There were examples with people in stock photos:
Testing this to see if it's real. pic.twitter.com/rINjaNvXaj
— Jef Caine (@JefCaine) September 19, 2020
There were examples with fictional characters:
I wonder if Twitter does this to fictional characters too.
Lenny Carl pic.twitter.com/fmJMWkkYEf
— Jordan Simonovski (@_jsimonovski) September 20, 2020
And there were even examples with dogs:
I tried it with dogs. Let's see. pic.twitter.com/xktmrNPtid
— – M A R K – (@MarkEMarkAU) September 20, 2020
Twitter admits it could have done better when designing its image preview algorithm:
“While our analyses to date haven’t shown racial or gender bias, we recognize that the way we automatically crop photos means there is a potential for harm. We should’ve done a better job of anticipating this possibility when we were first designing and building this product.”
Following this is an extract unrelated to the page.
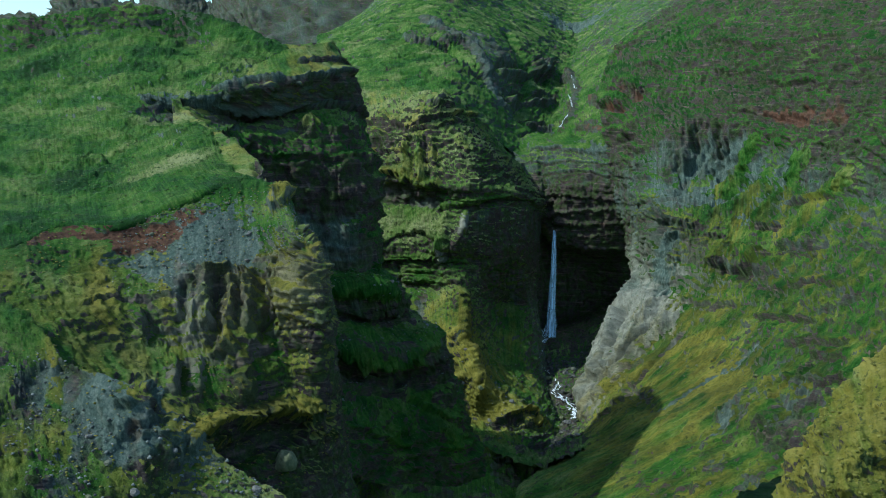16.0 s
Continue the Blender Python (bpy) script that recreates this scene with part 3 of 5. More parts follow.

Twitter intends on implementing changes to reduce the apparent bias shown in the above examples:
“We’re aware of our responsibility, and want to work towards making it easier for everyone to understand how our systems work. While no system can be completely free of bias, we’ll continue to minimize bias through deliberate and thorough analysis, and share updates as we progress in this space.”
The exact changes Twitter will roll out, and when they’ll be rolled out, are not known at this time.
The company is currently in the process of developing a solution. “There’s lots of work to do,” Twitter says.
That’s likely a better approach than rushing out an update and potentially making the situation worse.